Three men from the West deeply influenced Gandhi intellectually: John Ruskin (1819-1900) of England, who expounded upon truths associated with simple living and manual labor, Leo Tolstoy of Russia, who articulated the nexus between nonviolence (ahimsa) and truth, and Henry David Thoreau (1817-62) of America, who propounded a unique political strategy in his Essay on Civil Disobedience (1854). The last but not the least, Brother Raychand, the Jain savant (distinguished scholar) of Gandhi’s native Gujarat, who exemplified the truth and glory of non-attachment to material things, profoundly inspired him much the same way as Prince William of Anhalt had inspired young Martin Luther’s (1483-1546) mendicancy at Magdeburg, Saxony.
Finally, we need to deal with a sensitive issue. It has to do with Gandhi’s saintly stature—the most popular stereotype attributed to him. There are three factors that render any objective, and by the same token, true, assessment of this reputation. First and foremost is his popular appellation of Mahatma (the Great Soul) that seeks to make an ultramundane saint out of him. Secondly, and this is the exact polar opposite of hagiographical (sacred biographical) approach, is his historical reductionism that strips him of any uniqueness, his genius, so to speak, and thereby reduces him to a mere automaton of historical process. The third factor is Gandhi’s own anachronistic tendency to admire and emulate the past in defiance of his contemporary social, cultural, and economic life, in other words, Gandhi’s paradox. Although all the three perspectives are valid in some way, none of them singly or simply can explain his relevance to the modern world. To make him a mere mahatma and a saint is to rob the salience of his principles and praxis. To reduce him to history’s automaton is to deny his genius. To emphasize his admiration for the simple life of “noble savage” and his apathy to modern ethos is to debunk him as an obscurantist.
And yet, as we are all aware, there is a great relevance for Gandhi’s ideals today. The unchecked advance of the industrial civilization has seriously retarded the development of the creative self and generated the problems of alienation, anomie, and legitimacy. It has also undermined the search for radical freedom by rendering freedom as something that has to be won by breaking loose from external impediments. To be free is to be unrestrained. And yet, complete untrammeled freedom is a void in which nothing would be worth doing. The self which has arrived at this freedom by overcoming all external fetters is one without a defined purpose.

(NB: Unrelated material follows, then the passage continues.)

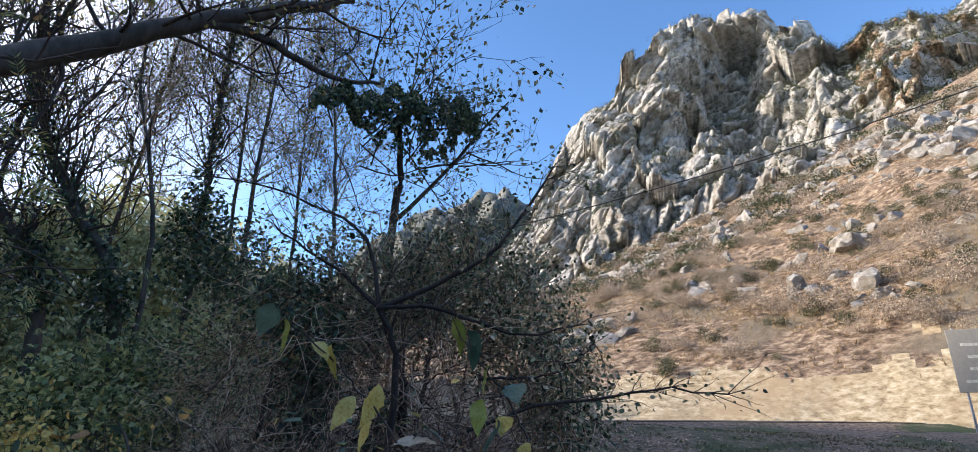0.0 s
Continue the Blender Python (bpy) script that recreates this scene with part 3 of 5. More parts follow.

Gandhi’s panacea for this human predicament is a radical rejection of the Enlightenment model of individuality that asserts itself through an act of separation from his natural environment and through predatory competition. His paradigm of individuality expresses itself in self-realization through knowledge and aligns itself to a larger entity (Visvajivan or World-Life, as his famous friend and friendly critic, Rabindranath Tagore [1861-1941], envisioned). This individuality is not a relationship of domination and exploitation but of interdependence and harmony through ahimsa that recognizes the multiplicity of reality and rejects exclusivity. Self-development, in Gandhi’s view, is co-development. Freedom of the individual does not lie in removing obstacles to untrammeled existence but creating conditions that conduce self-development through co-development. Gandhi thus invests the vacuous post-Enlightenment freedom of the technological society with a content and purpose for the authentic development of humanity.

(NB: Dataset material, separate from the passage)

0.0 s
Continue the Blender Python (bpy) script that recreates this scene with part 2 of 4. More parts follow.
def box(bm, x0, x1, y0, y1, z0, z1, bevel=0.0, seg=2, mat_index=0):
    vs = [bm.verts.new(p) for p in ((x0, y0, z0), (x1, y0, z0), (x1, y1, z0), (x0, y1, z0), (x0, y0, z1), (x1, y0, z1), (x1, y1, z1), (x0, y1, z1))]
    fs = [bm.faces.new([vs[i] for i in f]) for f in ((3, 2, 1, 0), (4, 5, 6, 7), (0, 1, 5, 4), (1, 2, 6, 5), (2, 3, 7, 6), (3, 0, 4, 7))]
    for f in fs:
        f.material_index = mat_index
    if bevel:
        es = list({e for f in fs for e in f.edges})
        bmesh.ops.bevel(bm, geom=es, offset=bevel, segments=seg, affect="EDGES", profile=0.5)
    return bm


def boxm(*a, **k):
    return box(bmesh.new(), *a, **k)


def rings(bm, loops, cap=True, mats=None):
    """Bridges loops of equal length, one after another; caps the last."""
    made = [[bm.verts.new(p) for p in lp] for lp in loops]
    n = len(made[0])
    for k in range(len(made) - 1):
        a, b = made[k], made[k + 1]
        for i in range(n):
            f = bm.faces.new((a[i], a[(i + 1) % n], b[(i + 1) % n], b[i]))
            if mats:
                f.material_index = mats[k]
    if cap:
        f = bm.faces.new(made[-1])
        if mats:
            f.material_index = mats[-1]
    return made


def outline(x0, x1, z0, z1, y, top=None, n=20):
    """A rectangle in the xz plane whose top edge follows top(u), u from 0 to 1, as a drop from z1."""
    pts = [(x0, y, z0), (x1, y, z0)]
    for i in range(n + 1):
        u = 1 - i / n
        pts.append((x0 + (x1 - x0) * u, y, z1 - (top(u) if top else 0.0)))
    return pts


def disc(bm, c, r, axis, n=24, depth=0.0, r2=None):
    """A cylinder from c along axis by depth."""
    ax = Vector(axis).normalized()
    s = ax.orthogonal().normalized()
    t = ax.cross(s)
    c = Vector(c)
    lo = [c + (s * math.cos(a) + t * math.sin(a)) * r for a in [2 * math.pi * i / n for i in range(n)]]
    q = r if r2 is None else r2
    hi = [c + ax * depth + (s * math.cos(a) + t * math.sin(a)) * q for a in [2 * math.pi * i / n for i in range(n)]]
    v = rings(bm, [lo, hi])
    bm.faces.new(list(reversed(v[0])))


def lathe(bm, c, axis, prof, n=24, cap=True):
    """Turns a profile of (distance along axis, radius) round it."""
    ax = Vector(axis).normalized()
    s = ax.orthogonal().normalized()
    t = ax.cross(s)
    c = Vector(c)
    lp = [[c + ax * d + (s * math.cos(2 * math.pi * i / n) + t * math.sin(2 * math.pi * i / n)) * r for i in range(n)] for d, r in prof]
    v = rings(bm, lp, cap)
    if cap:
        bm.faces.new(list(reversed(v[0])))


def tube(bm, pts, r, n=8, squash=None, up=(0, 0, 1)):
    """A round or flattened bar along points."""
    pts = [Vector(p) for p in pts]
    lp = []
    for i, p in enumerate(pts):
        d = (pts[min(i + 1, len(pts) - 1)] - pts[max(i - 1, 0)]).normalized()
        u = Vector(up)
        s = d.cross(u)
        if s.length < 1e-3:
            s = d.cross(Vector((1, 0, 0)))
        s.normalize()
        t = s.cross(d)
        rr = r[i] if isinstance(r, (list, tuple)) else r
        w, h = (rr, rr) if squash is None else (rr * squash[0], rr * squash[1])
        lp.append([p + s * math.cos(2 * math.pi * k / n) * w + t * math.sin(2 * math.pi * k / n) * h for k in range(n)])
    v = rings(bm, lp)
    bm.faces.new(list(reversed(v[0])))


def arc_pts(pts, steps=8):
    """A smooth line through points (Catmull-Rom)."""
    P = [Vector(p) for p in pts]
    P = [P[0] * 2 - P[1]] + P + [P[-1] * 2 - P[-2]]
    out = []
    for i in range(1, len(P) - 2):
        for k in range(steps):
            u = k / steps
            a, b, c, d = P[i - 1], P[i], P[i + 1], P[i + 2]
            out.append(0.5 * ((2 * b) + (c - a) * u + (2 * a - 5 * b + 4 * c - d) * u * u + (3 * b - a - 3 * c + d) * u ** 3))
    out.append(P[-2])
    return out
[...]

However, we also need to remember that Gandhi’s vision of an ideal Gemeinschaft [self-contained community] was jettisoned by his followers who took charge of independent India on August 15, 1947. His most famous disciple, Pandit Jawaharlal Nehru, the first Prime Minister of Independent India (1947-64), envisioned an industrialized India that would absorb the best heritage of the metropolitan West, which Gandhi had rejected. Gandhi’s call for non-violence—so much emphasized by politicians in their rhetoric—was ironically answered by a diabolical communal blood-letting that preceded the independence of the country (1946-47). And, the man who is said to have contributed so much to India’s independence, watched the country’s political division helplessly and then died at the hand of an assassin who represented a vocal minority of aggressive Hindus angered by what they considered India irredenta—unredeemed India—as part of it was partitioned off as the newly formed state of Pakistan.

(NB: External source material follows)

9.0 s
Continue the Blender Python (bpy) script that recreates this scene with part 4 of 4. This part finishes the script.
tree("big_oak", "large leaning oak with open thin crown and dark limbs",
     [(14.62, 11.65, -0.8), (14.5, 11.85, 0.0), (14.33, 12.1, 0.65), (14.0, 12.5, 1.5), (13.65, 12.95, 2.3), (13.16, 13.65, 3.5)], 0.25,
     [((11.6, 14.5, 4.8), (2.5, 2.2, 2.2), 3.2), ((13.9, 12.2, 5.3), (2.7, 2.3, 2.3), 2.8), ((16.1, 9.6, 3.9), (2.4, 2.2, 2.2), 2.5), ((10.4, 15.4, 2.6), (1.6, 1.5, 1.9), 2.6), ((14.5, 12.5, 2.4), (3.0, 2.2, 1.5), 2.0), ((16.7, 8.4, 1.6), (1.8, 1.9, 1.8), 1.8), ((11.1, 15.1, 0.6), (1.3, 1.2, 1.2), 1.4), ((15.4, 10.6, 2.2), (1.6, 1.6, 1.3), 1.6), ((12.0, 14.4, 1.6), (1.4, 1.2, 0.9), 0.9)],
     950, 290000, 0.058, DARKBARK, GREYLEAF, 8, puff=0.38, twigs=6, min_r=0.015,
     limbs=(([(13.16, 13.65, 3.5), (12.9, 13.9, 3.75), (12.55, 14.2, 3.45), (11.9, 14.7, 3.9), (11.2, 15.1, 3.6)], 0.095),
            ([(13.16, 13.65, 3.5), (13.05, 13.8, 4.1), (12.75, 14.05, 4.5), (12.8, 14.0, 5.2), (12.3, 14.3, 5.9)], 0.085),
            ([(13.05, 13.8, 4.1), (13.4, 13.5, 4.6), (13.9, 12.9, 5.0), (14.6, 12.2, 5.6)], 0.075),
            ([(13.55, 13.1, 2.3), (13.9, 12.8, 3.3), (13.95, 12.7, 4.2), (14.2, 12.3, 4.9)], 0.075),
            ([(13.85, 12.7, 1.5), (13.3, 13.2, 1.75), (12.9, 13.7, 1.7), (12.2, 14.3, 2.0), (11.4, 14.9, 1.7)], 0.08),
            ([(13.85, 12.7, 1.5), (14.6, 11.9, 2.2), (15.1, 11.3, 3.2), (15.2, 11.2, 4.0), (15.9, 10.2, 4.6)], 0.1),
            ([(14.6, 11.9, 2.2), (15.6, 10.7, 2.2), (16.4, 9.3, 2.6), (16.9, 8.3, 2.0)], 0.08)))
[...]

Then we ought to note that Gandhi, a politician and a mass organizer par excellence, was neither a saint nor a great soul, nor even a real sympathizer of the social pariahs whom he labeled Harijan—people of God. In the language of the architect of Indian constitution, Dr. B.R. Ambedkar (1891-1956), himself a Maharastrian untouchable, Gandhi was a humbug. Ambedkar compared Gandhi’s attitude toward the untouchables with Abraham Lincoln’s (r. 1861-65) toward the southern Blacks. As Lincoln cared more about the Union than the slaves (his letter of August 22, 1862 to Horace Greely, 1811-72), Gandhi cared about the glorification of India while his protestations for the Harijans were part of his well-calculated propaganda work to arouse the masses. “Is Gandhi a Mahatma?” Ambedkar wrote. “I am sick of this question. There are two reasons why this question annoys me,” Ambedkar continued. “Firstly, I hate all the Mahatmas, and firmly believe that they should be done away with…because they try to perpetuate blind faith in place of intelligence and reason.” In my opinion, Ambedkar is, at least, partially right. We should not care about the Mahatma of political hagiography. But we need to learn from the historical Gandhi who probably has the right answer to the wrongs of our own ultrarational, transactional world.
Earlier versions of this essay formed my public lectures to the Lutheran Church Men’s Group, Salem, Oregon (January 31, 1997) and to the Gandhi Forum at the Salem Public Library organized by INDUS (Indo-US Cultural Association, October 1, 1997). My essay borrows freely from a few select scholarly studies though I do not always quite agree with their authors’ perspectives on Gandhi’s social and political thoughts and practices.